PALTA: David Muhammad has been accused of sexual assault by a deputy. This is a man who came to town pretty recently from New York. He had been in Oakland before, went to New York, became kind of a super star in the progressive law enforcement world, was brought back with the support of tons of community organizations in Oakland to be this kind of white knight to turn the juvenile justice system around to make it more rehabilitative and better. So this is kind of a devastating blow for that community, who thought this was going to be the savior. Now he's facing sexual assault charges, which is extremely serious - and certainly serious to his career.
KERNAN: What do these allegations mean for Bay Area criminal justice and particularly reform?
PALTA: We've kind of been the epicenter of the reform community in California and also in the nation. This is where there are a lot of think tanks, there are a lot of academics focusing on criminal justice reform, and we've been slowly building a body of elected officials and law enforcement officials who believe in that reform as well. And so, with the combination of Ross Mirkarimi, who took over for reform Sheriff Mike Hennessey, as the successor in his legacy. And David Muhammed, who was kind of this new breath of fresh air for the probation department, it's looking a little bleak, but we still do have a lot of elected officials in place, like Chief Wendy Still, in San Francisco probation, who really embraced this reform message.

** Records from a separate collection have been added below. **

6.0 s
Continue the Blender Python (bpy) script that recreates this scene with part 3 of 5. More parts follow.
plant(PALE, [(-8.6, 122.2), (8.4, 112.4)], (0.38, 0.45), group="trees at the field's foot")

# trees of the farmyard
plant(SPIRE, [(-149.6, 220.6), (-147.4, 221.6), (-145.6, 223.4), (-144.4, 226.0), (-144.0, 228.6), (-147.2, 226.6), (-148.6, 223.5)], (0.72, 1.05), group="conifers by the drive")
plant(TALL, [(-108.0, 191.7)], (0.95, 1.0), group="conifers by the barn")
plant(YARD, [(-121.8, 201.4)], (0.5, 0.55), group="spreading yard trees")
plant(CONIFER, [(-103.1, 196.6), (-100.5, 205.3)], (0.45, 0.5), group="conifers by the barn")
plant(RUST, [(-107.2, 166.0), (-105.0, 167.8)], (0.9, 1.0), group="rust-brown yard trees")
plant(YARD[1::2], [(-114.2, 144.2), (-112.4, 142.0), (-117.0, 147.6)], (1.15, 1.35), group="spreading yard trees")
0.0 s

KERNAN: Let's talk about another big reform at the state level, which is called realignment. California state prisons are under court order to reduce the prison population because of overcrowding and what they're doing is sending inmates back to the county level. How is that going?
PALTA: It's going pretty well for the state so far. They've been exceeding their goals in reducing the prison population. The Legislative Analyst's Office produced a study last week that showed that overall, on their two-year plan they're probably not going to hit their 33,000 reduction target by the date they specified. So the LAO is trying to get the state to do a few things: to ask for more time from the court to meet their goals and to start talking about how the infrastructure of the state prison system will be reduced once this population is gone. They're saying maybe it's time to talk about closing some prisons.
KERNAN: What else did the Legislative Analyst's Office have to say about realignment?
PALTA: They're also saying that AB900, which is this bill that was passed a few years ago to give money to build more correctional facilities should be reexamined and maybe those billions of dollars that could be put towards that initiative should be reexamined.
KERNAN: So what realignment does is puts the burden of figuring out what to do with these new inmates who are going from prisons to county-level at the county level. How are counties dealing with this new influx of inmates?
PALTA: California has 58 counties. They are all very different places. They all take a really different approach to criminal justice. Some of them are more punitive. Some of them are more focused on rehabilitation. So you're seeing that play out in how they deal with these inmates, too. San Francisco is putting more into rehabilitation. Some places like San Mateo and Kern County are looking to build more jails to house these people so they can keep their sentences a little longer. You have people like L.A. County, which is taking a very different tactic, when it comes to prison realignment. I'm going to have L.A. District Attorney candidate Alan Jackson describe the situation in Los Angeles County. He spoke with KALW's Nicole Jones:
JACKSON: We have, basically right now in Los Angeles County, we have our jail filled to just about capacity right now. In other words, people are getting out of jail because there’s a lack of beds on a fraction of the actual time that they should be, that the judge is sentencing them to in county jail. Now what’s going to happen when 8,000 new inmates per year are sentenced to ultimately state prison to do local custody time for that state prison sentence?
KERNAN: What is L.A. doing to deal with this crisis?
RINA: The County has contracted with a prison building company to do a $5.7 million “evaluation” of the county’s needs. People are wondering down there if that means that the county is going to build more jails. Local politicians, like Senator Strickland, are pushing something that’s sure to be very controversial. Jackson supports this controversial plan:
JACKSON: I think one of the tools that each of the counties should have is the same tool that the state's had for decades, and that is the ability to contract with signatory states with an interstate compact, that allows for the transfer of California inmates to out-of-state beds for certain payments.
KERNAN: So shipping inmates to out-of-state, private prisons?
PALTA: Yeah that would be the option. The bill was introduced by Senator Strickland. That would give counties the option to send inmates out of state. And that, people are saying, really contradicts the stated mission of realignment - to be more about community corrections, to be more about keeping people close to their families at home, and so there's sure to be a lot of opposition to this.